Het Japanse begrip wabi staat voor de pretentieloze schoonheid en waarheid van het eenvoudige. Het verwijst naar de bekoring van het onvolmaakte, van alles wat gladde perfectie mist. Wabi is wat waarde heeft omdat het weerloos is, om met Lucebert te spreken. Een veel gebruikte theepot met een deuk. Een vogel in een dode boom. En, ja, een herfstblad dat omlaag dwarrelt van een boomtak.
Het tweede woorddeel - sabi - betekent letterlijk 'roest' en verwijst naar zaken die zijn getekend door het patina van de tijd.

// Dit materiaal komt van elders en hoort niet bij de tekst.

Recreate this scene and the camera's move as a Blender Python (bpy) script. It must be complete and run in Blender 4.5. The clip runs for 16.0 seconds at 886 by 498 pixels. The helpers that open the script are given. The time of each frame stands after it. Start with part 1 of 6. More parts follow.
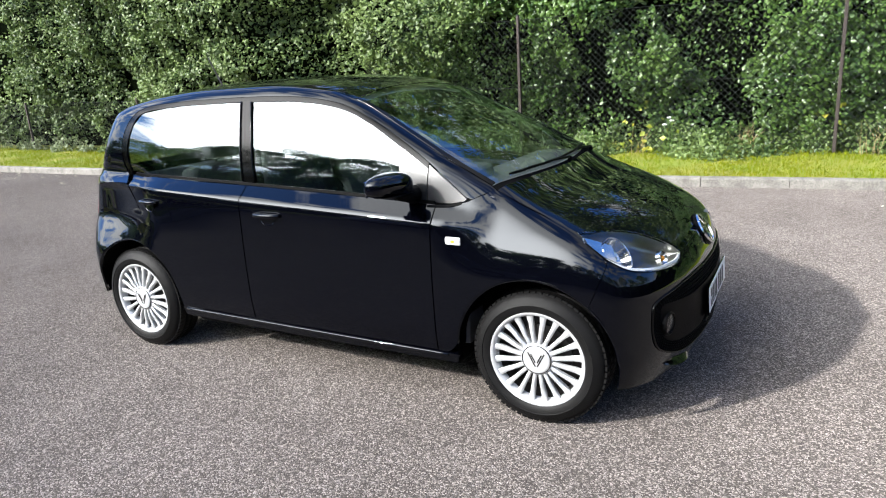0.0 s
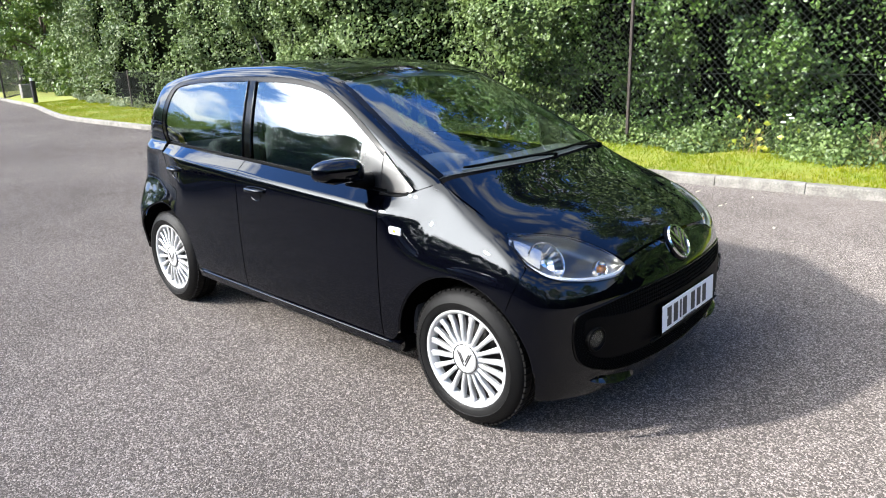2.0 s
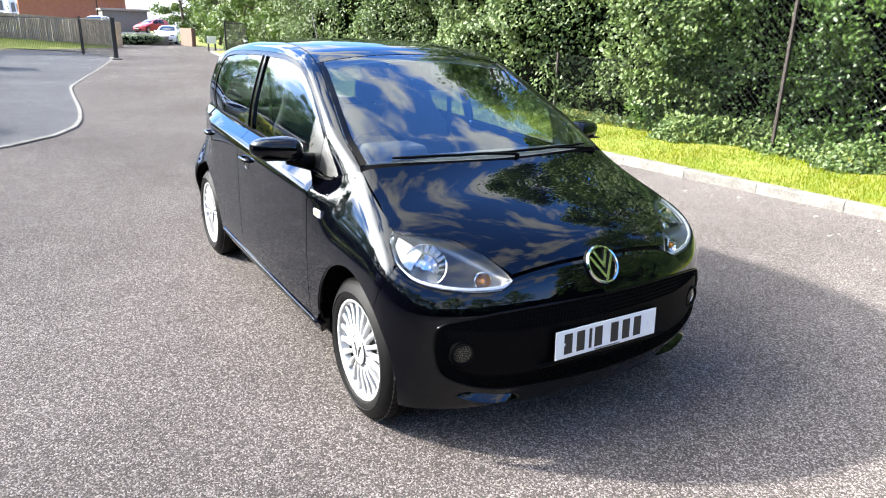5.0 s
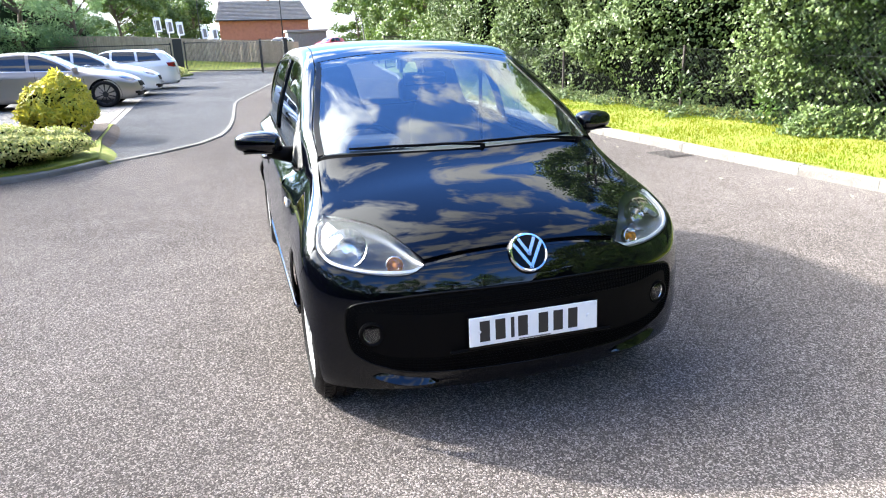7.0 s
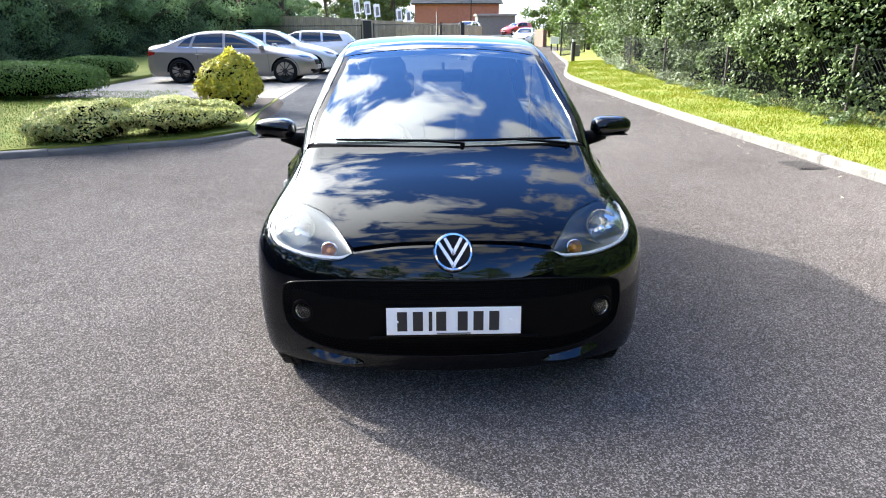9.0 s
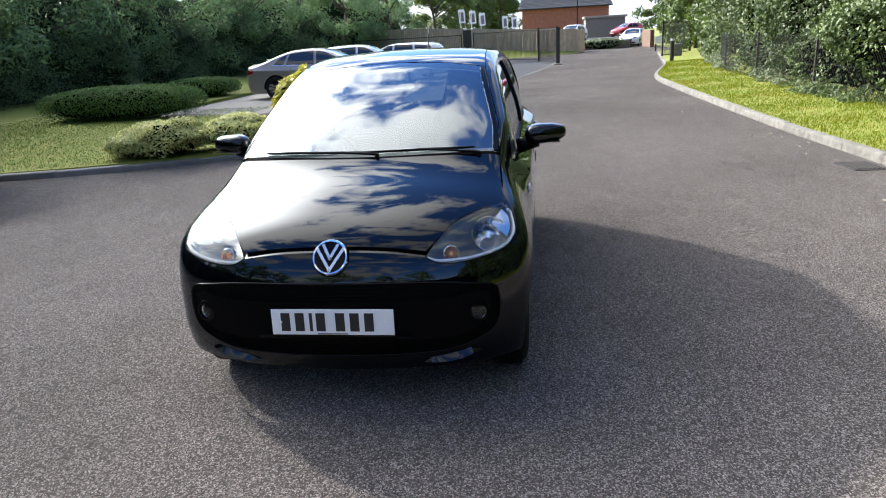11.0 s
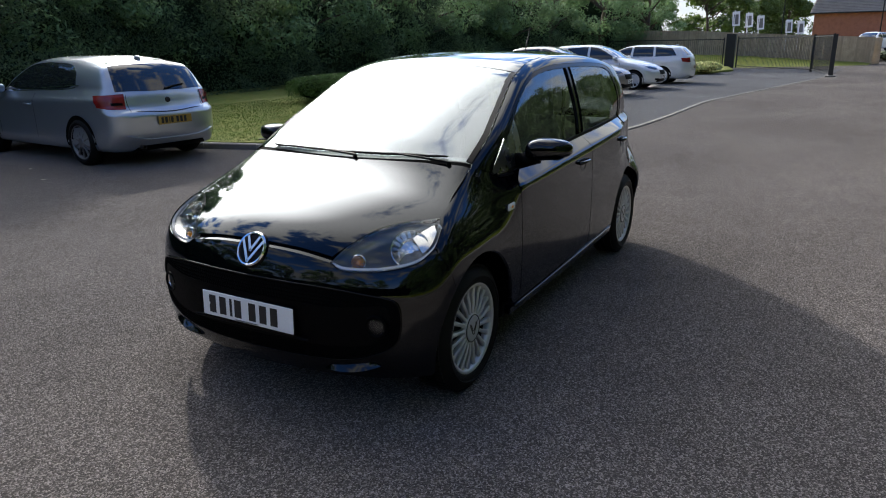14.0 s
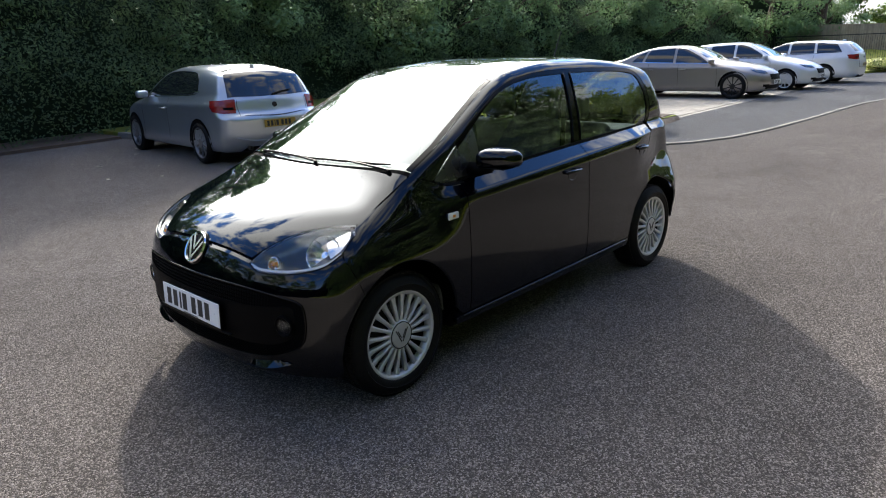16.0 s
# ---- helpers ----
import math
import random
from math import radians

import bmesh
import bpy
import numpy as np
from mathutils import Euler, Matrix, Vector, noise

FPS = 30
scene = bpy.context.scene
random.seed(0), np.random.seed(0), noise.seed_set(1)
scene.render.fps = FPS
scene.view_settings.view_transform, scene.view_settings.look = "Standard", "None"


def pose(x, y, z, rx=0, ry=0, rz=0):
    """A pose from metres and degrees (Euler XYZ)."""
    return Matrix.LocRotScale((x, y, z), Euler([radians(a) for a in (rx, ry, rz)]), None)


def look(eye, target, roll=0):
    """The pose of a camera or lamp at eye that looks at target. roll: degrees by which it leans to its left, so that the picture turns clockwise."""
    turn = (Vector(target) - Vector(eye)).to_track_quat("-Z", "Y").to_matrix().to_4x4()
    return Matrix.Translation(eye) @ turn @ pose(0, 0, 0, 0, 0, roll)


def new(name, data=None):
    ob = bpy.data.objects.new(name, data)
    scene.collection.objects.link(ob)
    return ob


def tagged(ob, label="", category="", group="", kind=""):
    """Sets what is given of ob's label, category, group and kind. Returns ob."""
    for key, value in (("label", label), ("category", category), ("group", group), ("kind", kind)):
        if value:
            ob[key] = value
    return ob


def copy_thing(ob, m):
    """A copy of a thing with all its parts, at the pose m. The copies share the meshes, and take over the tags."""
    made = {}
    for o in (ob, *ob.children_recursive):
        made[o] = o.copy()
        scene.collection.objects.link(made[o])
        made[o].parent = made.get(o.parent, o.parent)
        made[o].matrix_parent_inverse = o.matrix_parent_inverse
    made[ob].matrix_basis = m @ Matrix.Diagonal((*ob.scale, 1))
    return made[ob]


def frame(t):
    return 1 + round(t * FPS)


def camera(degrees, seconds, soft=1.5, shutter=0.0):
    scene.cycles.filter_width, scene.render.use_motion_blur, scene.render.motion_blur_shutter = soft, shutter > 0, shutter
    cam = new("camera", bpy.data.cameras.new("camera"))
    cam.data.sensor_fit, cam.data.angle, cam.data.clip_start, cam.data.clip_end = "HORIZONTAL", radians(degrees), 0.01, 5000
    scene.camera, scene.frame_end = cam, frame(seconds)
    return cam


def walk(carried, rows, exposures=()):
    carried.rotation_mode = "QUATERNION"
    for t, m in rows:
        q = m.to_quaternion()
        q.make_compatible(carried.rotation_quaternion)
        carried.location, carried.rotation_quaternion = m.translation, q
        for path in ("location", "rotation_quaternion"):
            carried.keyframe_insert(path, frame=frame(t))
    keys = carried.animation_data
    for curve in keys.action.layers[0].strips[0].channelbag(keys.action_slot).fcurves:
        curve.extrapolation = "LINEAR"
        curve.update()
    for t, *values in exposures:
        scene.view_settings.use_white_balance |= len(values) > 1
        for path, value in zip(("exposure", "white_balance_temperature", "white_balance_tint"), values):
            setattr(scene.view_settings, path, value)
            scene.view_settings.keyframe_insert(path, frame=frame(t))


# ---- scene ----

Daarmee suggereert dit begrip een sfeer van eenzaamheid, het is immers de tijd die in zijn voortgang de dingen van elkaar scheidt. Maar deze eenzaamheid heeft de dubbele betekenis van alleen-zijn en van één-zijn, dat wil zeggen van een(zaam)heid met het tijdloze dat zich in het tijdelijke manifesteert.
De woorden wabi en sabi geven samen uitdrukking aan een gevoel voor de schoonheid van het simpele, onooglijke, onvolmaakte, verweerde en verwaarloosde dat meestal over het hoofd wordt gezien. Wabi-sabi staat diametraal tegenover de wereld van glamour, hype en beleveniseconomie.